Five Triangles 6 April 2016:

Related factoid: in the figure you dub a “crossed trapezium”, the two triangles that were removed from the original trapezium have equal area.

Also, this useful figure pops up in a lot of ratio problems we tweet about, such as “method 4” solution in this octagon problem:

David Butler 6 April 2016:

Interestingly, not only are they equal area, but their areas together are hab/(a+b). Most interesting.

Tom A 13 September 2017:

The relationship between the formulas for the ordinary and crossed trapezia is rather elegant. Unfortunately, the formula for the ordinary trapezium isn’t numerically well-behaved: if the two bases are the same length, then the a-b term is zero, and the result is undefined; if the two bases are nearly the same length, a-b is very small, and calculations on a computer may be inaccurate.

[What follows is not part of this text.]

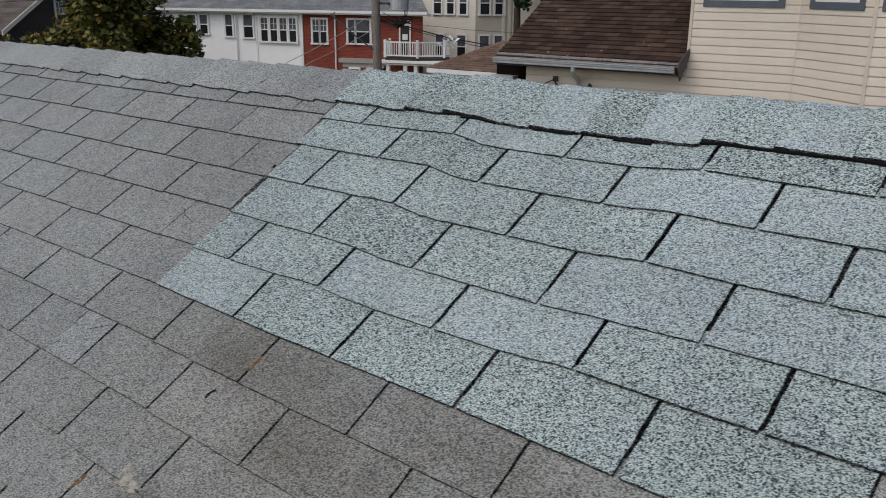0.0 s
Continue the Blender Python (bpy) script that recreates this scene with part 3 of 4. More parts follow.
# gutter: open trough with a rolled lip, end cap, straps
bm = bmesh.new()
gut = [(-0.02, -0.01), (-0.02, -0.08), (-0.05, -0.1), (-0.1, -0.1), (-0.118, -0.098), (-0.122, -0.082), (-0.116, -0.078), (-0.12, -0.05), (-0.132, -0.046), (-0.134, -0.034), (-0.126, -0.03), (-0.128, -0.016), (-0.142, -0.012), (-0.142, 0.0), (-0.128, 0.002), (-0.118, -0.02), (-0.108, -0.08), (-0.095, -0.092), (-0.055, -0.092), (-0.028, -0.075), (-0.028, -0.01)]
prism(bm, [(WY + 0.02 + y, WZ - 0.02 + z) for y, z in gut], WX0, WX1 - 0.1, Matrix(((0, 1, 0, 0), (1, 0, 0, 0), (0, 0, 1, 0), (0, 0, 0, 1))))
gutter = part("gutter", bm, GREY_METAL, wing, "grey metal gutter")
bm = bmesh.new()
rnd = random.Random(12)
for i in range(24):
    a, b = WX0 + i * 0.154, WX0 + (i + 1) * 0.154
    lo_, hi_ = [wing_place(x, -0.05, 0.004) for x in (a, b)], [wing_place(x, 0.105 + 0.012 * math.sin(x * 2.1) - 0.05 * max(0.0, (x + 6.2) / 1.2) + rnd.uniform(-0.004, 0.004), 0.028) for x in (a, b)]
    bm.faces.new([bm.verts.new(p) for p in (lo_[0], lo_[1], hi_[1], hi_[0])])
bmesh.ops.remove_doubles(bm, verts=bm.verts, dist=0.0005)
bmesh.ops.solidify(bm, geom=bm.faces[:], thickness=0.003)
part("drip_flashing", bm, FLASHING, wing, "weathered grey metal drip edge over the gutter")
part("gutter_end", boxes((WX1 - 0.1, WX1 - 0.085, WY - 0.13, WY + 0.01, WZ - 0.15, WZ - 0.01)), DARK_METAL, wing)
# fascia coloured dark to draw the shadow line below the gutter
part("fascia", boxes((WX0, WX1 - 0.05, WY + 0.005, WY + 0.03, WZ - 0.16, WZ - 0.03)), DARK_METAL, wing, "fascia board, dark for the shadow under the gutter")
part("soffit", boxes((WX0, -5.06, WY + 0.03, 0.0, WZ - 0.16, WZ - 0.14)), BEIGE_TRIM, wing)
bm = bmesh.new()
prism(bm, [(WY - 0.12, WZ - 0.02), (WY - 0.02, WZ + 0.08), (0.0, WZ + 0.29), (0.0, WZ + 0.14), (WY + 0.06, WZ - 0.26)], WX1 - 0.062, WX1 - 0.04, Matrix(((0, 1, 0, 0), (1, 0, 0, 0), (0, 0, 1, 0), (0, 0, 0, 1))))
part("rake_end", bm, DARK_METAL, wing, "dark end of the roof edge")
bm = bmesh.new()
tube(bm, [(-7.03, WY - 0.06, WZ - 0.1), (-7.03, WY - 0.06, WZ - 0.19), (-7.06, WY - 0.02, WZ - 0.24), (-7.12, -0.12, WZ - 0.36), (-7.13, -0.06, WZ - 0.44), (-7.13, -0.06, HB + 0.1)], 0.042, 10)
part("downpipe", bm, GREY_METAL, wing, "grey metal rain pipe")
# side porch with its own window; the recess's shade is put into its dark wall
part("porch_wall", boxes((-8.5, -8.3, 0.15, 0.35, HB, -0.73), (-9.14, -8.5, 0.25, 0.35, HB, -2.62), (-9.14, -8.5, 0.25, 0.35, -1.25, -0.75)), SHADE_BOARDS, wing, "porch wall coloured dark for the shade of its recess")
window(wing, Matrix.Translation((0, 0.25, 0)), -9.14, -8.5, -2.65, -1.22, DARK_WOOD, 0.04, 1, (2, 3), 0.0)
for i in range(26):
    z = -2.5 + i * 0.047
    part("blind_slat", boxes((-9.08, -8.6, 0.31, 0.314, z, z + 0.034)), GREEN_BLIND, wing, "dull green window blind slat")
part("awning", boxes((-9.14, -8.62, 0.02, 0.24, -1.1, -1.0), (-9.14, -8.62, -0.03, 0.02, -1.14, -1.1)), GREY_METAL, wing, "grey metal awning rail")

# wires and fittings on the wing's wall
bm = bmesh.new()
box(bm, -7.67, -7.58, -0.07, -0.016, -1.03, -0.93)
box(bm, -7.65, -7.61, -0.1, -0.07, -1.0, -0.96)
part("wire_bracket", bm, DARK_METAL, wing, "small grey wire bracket")
bm = bmesh.new()
tube(bm, [(-6.8, -0.05, HB + 0.3), (-6.83, -0.05, -1.6), (-6.87, -0.05, -1.2), (-6.87, -0.05, -1.1)], 0.016, 8)
conduit = part("service_conduit", bm, GREY_METAL, wing, "thin grey service conduit")
bm = bmesh.new()
tube(bm, [(-6.87, -0.04, -1.15), (-6.87, -0.05, -1.08), (-6.88, -0.08, -1.04), (-6.88, -0.1, -1.07), (-6.88, -0.11, -1.13)], 0.034, 8, 0.026)
part("weatherhead", bm, DARK_METAL, conduit, "dark hooded end of the conduit")
for drop, r in ((0.0, 0.014), (0.05, 0.011), (-0.03, 0.009)):
    bm = bmesh.new()
    tube(bm, [(-7.63, -0.1, -0.99), (-7.55, -0.1, -1.1 - drop * 0.5), (-7.4, -0.11, -1.27 - drop), (-7.18, -0.11, -1.36 - drop), (-7.0, -0.11, -1.38 - drop), (-6.9, -0.11, -1.28 - drop * 0.5), (-6.87, -0.11, -1.1)], r, 6)
    part("service_wire", bm, WIRE, wing, "black sagging service cable")
bm = bmesh.new()
tube(bm, [(-7.63, -0.1, -0.99), (-7.85, -0.3, -1.12), (-8.3, -0.8, -1.42), (-8.9, -1.5, -1.75), (-9.8, -2.6, -2.3)], 0.011, 6)
part("service_wire", bm, WIRE, wing, "black sagging service cable")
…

An alternative formula without that problem is:

a = 1/2 * ((b^2 + a^2 + 2ab) / (b + a)) * h

Which is still similar to the formula for the crossed trapezium, but doesn’t have an obvious (to me) geometric interpretation! Something about the triangles cut out of the sides?

Peter 19 September 2017:

Thanks for sharing this interesting work. I first started thinking of areas for crossed trapezia whilst preparing lessons on motion in a straight line for my students. I have been looking at the vel-time graph for a period of constant acceleration where the sign of the velocity changes. The area trapped between the graph and the t-axis is a crossed trapezium. Interestingly, if you consider the area in the first triangle to be postive and the second to be negative (consistent with calculating displacements), the formula for the area of the trapezium is unchanged from the canonical one.